Non tutto, però, va come dovrebbe: le limitate possibilità esplorative delle ambientazioni della campagna principale, unite al minuscolo font impiegato per la traduzione in italiano dei dialoghi in madrelingua e alla scarsa tenuta del famerate della versione PS3 al passaggio dalle scene di intermezzo alle sequenze di gioco, infatti, non possono che lasciarci con l’amaro in bocca.

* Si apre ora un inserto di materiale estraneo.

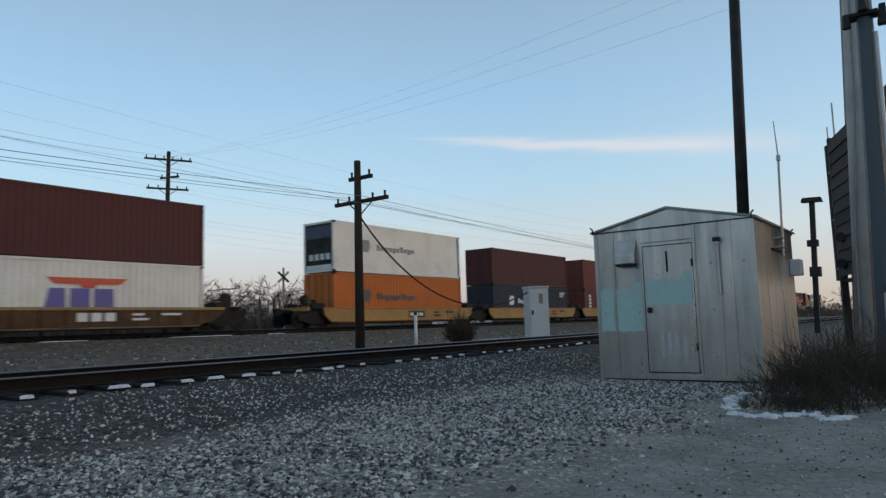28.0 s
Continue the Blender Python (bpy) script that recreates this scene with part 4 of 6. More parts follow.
def draw_marks(bm, kind, length, height):
    hl, y0, y1 = length / 2, -1.228, -1.19
    if kind == "wide_word":          # a long word as a row of block bars
        for i in range(9):
            x = -2.75 + i * 0.72
            lean = 0.12 if i in (1, 6) else 0.0
            prism(bm, [(x + lean, height / 2 - 0.34), (x + 0.6 - lean, height / 2 - 0.34), (x + 0.6, height / 2 + 0.44), (x, height / 2 + 0.44)], y0, y1)
    elif kind == "low_word":         # a word standing on the sill, forward of the middle
        for x, w, t in ((-2.2, 0.28, 0.0), (-1.75, 0.8, 0.0), (-0.85, 0.85, 0.2), (0.1, 0.62, 0.0), (0.85, 0.26, 0.0), (1.2, 0.9, 0.22)):
            prism(bm, [(x, 0.9), (x + w, 0.9), (x + w - t, 1.85), (x + t, 1.85)], y0, y1)
        bx(bm, hl - 2.4, hl - 0.6, y0, y1, height - 0.42, height - 0.35)
        bx(bm, hl - 1.6, hl - 0.7, y0, y1, height - 0.62, height - 0.56)
    elif kind == "wing":             # an emblem of slanting bars over a row of small bars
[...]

Meno “ispirato” del lavoro compiuto per la grafica e per il “tratto artistico”, il comparto audio di Max Payne 3 si mantiene sugli alti livelli qualitativi dell’opera per l’azzeccata reinterpretazione della colonna sonora dei capitoli precedenti della saga, per il tenore delle musiche di sottofondo e, soprattutto, per l’interpretazione magistrale dei doppiatori, da James McCaffrey in giù.
COMMENTO FINALE
Alla luce degli elementi analizzati in questa recensione, concludiamo affermando che Max Payne 3, pur senza sconvolgere né sorprendere come i precedenti lavori di Rockstar Games (GTA IV e Red Dead Redemption su tutti), ha l’indubbio merito di riportare in auge, e nel migliore dei modi, una saga data prematuramente per spacciata.
Temuta come la peste dagli appassionati di lungo corso e dagli amanti degli action vecchia scuola, l’introduzione del modulo multiplayer non copre assolutamente la campagna in singolo e finisce persino ad esaltare il livello artistico, “ludico” e narrativo raggiunto dagli sviluppatori statunitensi per dare forma agli eventi vissuti dal protagonista nella sua ultima avventura tra New York e San Paolo.
Nell’universo virtuale di Max Payne 3 il vecchio volto degli action in terza persona si riverbera nel presente per prodursi, con la semplicità tipica dei capolavori, in una pioggia cristallina di luci, di emozioni e di sensazioni destinate a rimanere impresse nella mente degli utenti più smaliziati e dei neofiti degli sparatutto.